Huawei e il 5G in Europa
In Europa Huawei ha avviato progetti internazionali per accelerare lo sviluppo delle nuove reti. Nel 2015 ha aderito a Metis, un progetto finanziato dall'Ue con quasi 8 milioni di euro con l'obiettivo di integrare diverse tecnologie basate sul 5G. Huawei è in compagnia di operatori e società tecnologiche tra le più importanti, d'Europa e non solo. Compresa Telecom Italia. Il gruppo cinese fa parte anche del 5G-PPP (5G Infrastructure Public Private Partnership).

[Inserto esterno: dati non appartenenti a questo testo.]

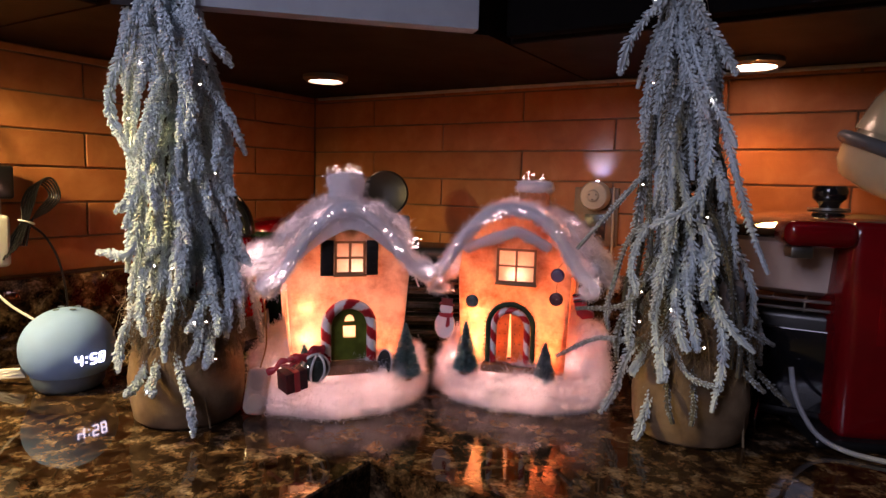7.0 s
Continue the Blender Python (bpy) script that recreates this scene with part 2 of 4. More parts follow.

È un'iniziativa da 1,4 miliardi di euro che, come dice il nome stesso, ha un braccio pubblico (la Commissione europea) e uno privato (riunito nella 5G Infrastructure Association). Le società che ne fanno parte eleggono un consiglio, del quale al momento fa parte anche Huawei, accanto – tra gli altri – a Nokia, Ericsson, Tim e Orange. Nel 2015, il gruppo di Shenzhen ha battezzato il “5G Innovation Centre”, un centro per l'innovazione in collaborazione con l'università di Surrey, in Inghilterra. Ospita decine di ricercatori e ha attirato investimenti per 70 milioni di sterline (78 milioni di euro). Sempre nel 2015, Huawei ha varato il progetto “5G VIA”, mirato a testare l'impatto delle nuove reti su specifici settori. È sostenuto dallo Stato della Baviera e dalla città di Monaco. L'intreccio tra il gruppo cinese e la Germania è particolarmente stretto.

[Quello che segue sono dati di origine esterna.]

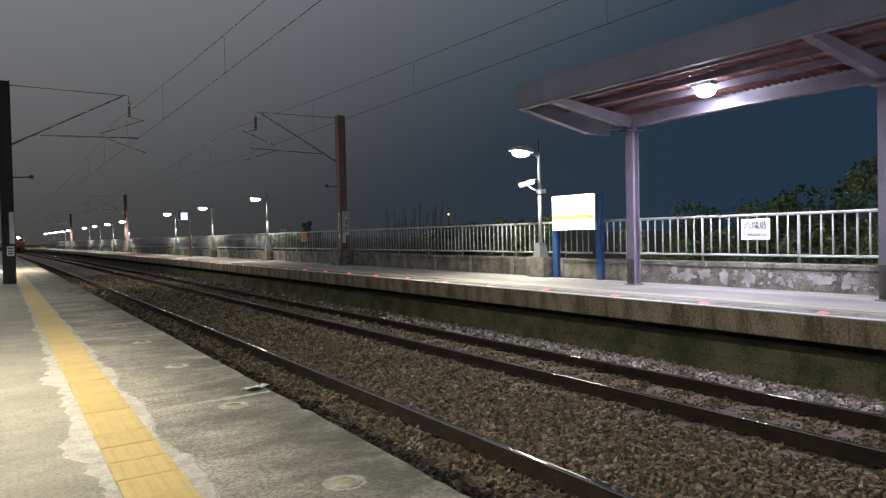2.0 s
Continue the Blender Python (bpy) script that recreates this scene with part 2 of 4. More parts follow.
STONE_TONES = [(0.254, 0.212, 0.130), (0.136, 0.113, 0.075), (0.306, 0.269, 0.197), (0.204, 0.179, 0.095), (0.102, 0.069, 0.041), (0.289, 0.196, 0.109), (0.170, 0.155, 0.116), (0.220, 0.155, 0.095), (0.391, 0.349, 0.266), (0.076, 0.066, 0.041), (0.238, 0.220, 0.144), (0.187, 0.122, 0.075)]
M = {
    "stone_dirty": material("oily_ballast_stone", (0.80, 0.78, 0.74), (0.36, 0.33, 0.29), 0.9, 14, 90, 0.5, tones=[(r * 0.62, g * 0.56, b * 0.52) for r, g, b in STONE_TONES]),
    "stone_pale": material("pale_ballast_stone", (0.95, 0.93, 0.92), (0.55, 0.52, 0.50), 0.85, 14, 90, 0.5, tones=[(0.58, 0.54, 0.52), (0.40, 0.36, 0.34), (0.70, 0.66, 0.65), (0.48, 0.42, 0.38), (0.30, 0.27, 0.25), (0.62, 0.55, 0.52)]),
    "concrete": concrete_material("platform_concrete", (0.70, 0.64, 0.52), (0.26, 0.243, 0.20), (0.66, 0.62, 0.52), 1.0, (0.085, 0.085, 0.058)),
    "seam": material("slab_seam_mortar", (0.56, 0.52, 0.43), (0.33, 0.305, 0.25), 0.9, 14, 60, 0.3, contrast=0.6, detail=8, fractal=0.75),
    "grime": material("edge_grime", (0.33, 0.305, 0.245), (0.125, 0.12, 0.092), 0.92, 4.0, 110, 0.4, contrast=0.7, grain=0.7, detail=12, fractal=0.75),
    "pavement": concrete_material("smooth_platform_paving", (0.49, 0.455, 0.36), (0.25, 0.23, 0.175), (0.57, 0.53, 0.44), 0.55),
    "concrete_far": material("far_platform_concrete", (0.37, 0.35, 0.33), (0.20, 0.185, 0.17), 0.8, 0.9, 40, 0.3, contrast=0.62, stretch=(1.6, 0.5, 1), detail=10, fractal=0.65),
    "edge": material("edge_concrete", (0.33, 0.28, 0.20), (0.10, 0.085, 0.05), 0.9, 2.2, 30, 0.5, contrast=0.62, stretch=(1, 1.6, 0.5), detail=10, fractal=0.7),
    "mossy": material("mossy_wall", (0.15, 0.14, 0.085), (0.045, 0.055, 0.026), 0.95, 1.6, 30, 0.5, contrast=0.7, detail=10, fractal=0.7),
    "parapet": material("parapet_concrete", (0.27, 0.25, 0.215), (0.095, 0.088, 0.070), 0.9, 2.6, 45, 0.5, contrast=0.72, detail=10, fractal=0.7),
    "patch": material("whitewash_patch", (0.46, 0.44, 0.43), (0.24, 0.22, 0.215), 0.85, 5, 40, 0.3),
    "mortar": material("mortar_border", (0.66, 0.62, 0.53), (0.44, 0.41, 0.34), 0.9, 9, 70, 0.7, contrast=0.6, detail=8, fractal=0.7),
    "yellow": material("tactile_yellow", (0.70, 0.515, 0.19), (0.60, 0.46, 0.20), 0.5, 5, 90, 0.12, piece=0.05, detail=8, fractal=0.7),
    "yellow_worn": material("worn_yellow_strip", (0.45, 0.41, 0.30), (0.33, 0.30, 0.25), 0.8, 2.5, 30, 0.1, contrast=0.6),
    "white_line": material("white_line_paint", (0.76, 0.75, 0.73), (0.50, 0.49, 0.47), 0.7, 4, 40, 0.1),
    "ballast": material("ballast_bed", (0.14, 0.115, 0.09), (0.055, 0.045, 0.035), 0.95, 6, 22, 1.0, contrast=0.8),
    "stone": material("ballast_stone", (0.80, 0.78, 0.74), (0.42, 0.40, 0.36), 0.85, 14, 90, 0.5, tones=STONE_TONES),
    "sleeper": material("concrete_sleeper", (0.155, 0.105, 0.082), (0.075, 0.052, 0.040), 0.9, 4, 40, 0.4),
    "sleeper_dark": material("dirty_sleeper", (0.12, 0.085, 0.065), (0.06, 0.05, 0.035), 0.95, 6, 50, 0.5),
    "rust": material("rail_rust", (0.032, 0.022, 0.016), (0.016, 0.012, 0.009), 0.97, 5, 60, 0.4),
    "railhead": material("rail_head_steel", (0.50, 0.49, 0.47), (0.40, 0.38, 0.36), 0.13, 5, 80, 0.03, metal=1.0),
    "ground": material("dark_ground", (0.05, 0.055, 0.03), (0.025, 0.03, 0.018), 0.95, 0.4, 5, 0.6),
    "fence": material("fence_galvanised", (0.56, 0.56, 0.55), (0.42, 0.42, 0.41), 0.5, 6, 60, 0.05, metal=0.1),
    "galv": material("lamp_post_galvanised", (0.34, 0.35, 0.35), (0.25, 0.26, 0.26), 0.45, 6, 60, 0.05, metal=0.4),
    "violet": material("canopy_steel_paint", (0.27, 0.235, 0.31), (0.20, 0.17, 0.235), 0.62, 3, 50, 0.08),
    "fascia": material("canopy_fascia_paint", (0.29, 0.31, 0.42), (0.22, 0.24, 0.32), 0.5, 2, 40, 0.05),
    # grey-white sheet; the red edge lights' cast is put into its colour
    "sheet": material("canopy_sheet_lit_red", (0.56, 0.25, 0.26), (0.46, 0.20, 0.21), 0.55, 3, 40, 0.05),
    "blue": material("board_blue_paint", (0.030, 0.085, 0.25), (0.022, 0.06, 0.18), 0.4, 4, 50, 0.05),
    "boardlit": material("board_lit_face", (0.8, 0.8, 0.8), rough=0.4, emit=(1.0, 1.0, 0.86), strength=5.0),
    "boardgreen": material("board_green_band", (0.45, 0.6, 0.12), rough=0.4, emit=(0.75, 0.93, 0.20), strength=1.25),
    "boarddark": material("board_dark_marks", (0.10, 0.13, 0.08), rough=0.5),
    "signwhite": material("sign_white", (0.80, 0.79, 0.80), (0.72, 0.71, 0.72), 0.45, 3, 30),
    "signdark": material("sign_dark_ink", (0.06, 0.06, 0.08), rough=0.5),
    "led": material("lamp_led", (0.9, 0.9, 0.9), rough=0.4, emit=(1.0, 1.0, 0.90), strength=70),
    "ledviolet": material("canopy_lamp_led", (0.9, 0.9, 0.9), rough=0.4, emit=(0.93, 0.95, 1.0), strength=40),
    "lampshell": material("lamp_housing", (0.5, 0.5, 0.5), (0.4, 0.4, 0.4), 0.45, 4, 40),
    "redglow": material("edge_light_red", (0.6, 0.05, 0.04), rough=0.4, emit=(1.0, 0.06, 0.055), strength=3.2),
    # grey-brown steel; a tint of the red warning lights is mixed in
    "mast": material("mast_grey_brown_lit_red", (0.38, 0.235, 0.20), (0.26, 0.165, 0.145), 0.6, 3, 40, 0.15),
    "dark": material("dark_steel", (0.045, 0.043, 0.04), (0.025, 0.024, 0.022), 0.6, 4, 40, 0.1),
    "wire": material("dull_wire", (0.62, 0.60, 0.57), rough=0.65, metal=0.0),
    "leaf": material("leaf_green", (0.12, 0.165, 0.05), (0.055, 0.09, 0.028), 0.6, 2, 12, island=0.45),
    "bark": material("bark_brown", (0.09, 0.07, 0.05), rough=0.9, scale=6, fine=30, bump=0.5),
    "orange": material("train_orange", (0.62, 0.13, 0.035), (0.50, 0.10, 0.03), 0.38, 2, 30, 0.03, coat=0.2),
    "cream": material("train_cream_stripe", (0.66, 0.58, 0.47), (0.52, 0.45, 0.36), 0.45, 3, 30),
    "roofgrey": material("train_grey_roof", (0.23, 0.22, 0.195), (0.14, 0.135, 0.12), 0.55, 2, 25, 0.1),
    "underframe": material("train_underframe", (0.05, 0.045, 0.04), (0.028, 0.025, 0.022), 0.8, 4, 30, 0.3),
    "hazard_yellow": material("hazard_yellow", (0.55, 0.38, 0.04), (0.36, 0.25, 0.04), 0.6, 5, 40),
    "black": material("matt_black", (0.02, 0.02, 0.02), rough=0.6),
    "navy": material("train_dark_blue", (0.034, 0.039, 0.044), (0.020, 0.023, 0.027), 0.55, 2, 30),
    "glass": material("train_window_glass", (0.02, 0.025, 0.03), (0.015, 0.018, 0.02), 0.08, 2, 10),
    "head": material("headlight_glow", (1, 0.9, 0.75), rough=0.3, emit=(1.0, 0.70, 0.36), strength=2000),
    "marker": material("marker_light", (0.7, 0.8, 0.8), rough=0.3, emit=(0.5, 0.75, 0.8), strength=0.10),
    "coachglow": material("coach_window_glow", (0.8, 0.8, 0.7), rough=0.3, emit=(0.92, 0.95, 0.78), strength=0.6),
    "catenary": material("bronze_wire", (0.11, 0.09, 0.075), (0.07, 0.06, 0.05), 0.75),
    "porcelain": material("insulator_porcelain", (0.52, 0.46, 0.40), (0.40, 0.35, 0.30), 0.15, 6, 40, coat=0.4),
    "scuff": material("scuffed_paint", (0.20, 0.06, 0.03), (0.11, 0.04, 0.025), 0.7, 8, 50),
    "plough": material("plough_steel", (0.13, 0.13, 0.135), (0.06, 0.06, 0.06), 0.45, 4, 30, 0.2),
    "scrap": material("white_scrap", (0.7, 0.7, 0.7), (0.5, 0.5, 0.5), 0.7, 9, 40),
    "rivet": material("column_base_wrap", (0.11, 0.10, 0.10), (0.06, 0.055, 0.055), 0.7, 9, 50, 0.3),
    "pilaster": material("parapet_joint", (0.34, 0.32, 0.30), (0.22, 0.20, 0.19), 0.9, 5, 30, 0.3),
    "grey": material("coupler_grey", (0.22, 0.23, 0.24), (0.12, 0.12, 0.13), 0.6, 5, 40, 0.2),
    "reed": material("dry_reed", (0.22, 0.20, 0.13), (0.12, 0.11, 0.07), 0.8, 3, 20),
    "discglass": material("inset_lamp_glass", (0.58, 0.53, 0.30), (0.44, 0.40, 0.22), 0.12, 8, 40, coat=0.5),
    "discrim": material("inset_lamp_rim", (0.50, 0.48, 0.42), (0.3, 0.29, 0.25), 0.35, 8, 50),
    "orange_lamp": material("far_orange_lamp", (1, 0.6, 0.2), emit=(1.0, 0.50, 0.14), strength=3),
    "bluelit": material("blue_lit_sign", (0.5, 0.6, 0.9), emit=(0.62, 0.76, 1.0), strength=3.0),
    "yellow_sign": material("orange_notice", (0.62, 0.36, 0.12), (0.52, 0.30, 0.10), 0.5),
    "bluegrey_ink": material("blue_grey_ink", (0.10, 0.13, 0.22), rough=0.5),
    "red_ink": material("red_sign_ink", (0.45, 0.06, 0.05), rough=0.5),
}
M["rust"].node_tree.nodes["Principled BSDF"].inputs["Specular IOR Level"].default_value = 0.2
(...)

Non a caso in questi giorni Berlino è stato tra i governi più cauti sul futuro delle relazioni tra Huawei e l'Europa. Sempre in Germania ha sede la 5G Automotive Association, un'associazione che “sviluppa, testa e promuove” mobilità connessa, guida autonoma, soluzioni per la sicurezza stradale. È nata nel 2016. Accanto a Huawei ci sono Audi, Bmw, Daimler, Ericsson, Intel, Nokia e Qualcomm. Insomma, la società cinese non è un pezzo di lego appiccicato all'Europa e staccabile in un amen. Huawei è incastonato nel continente. Ed estrarlo potrebbe essere complesso e costoso.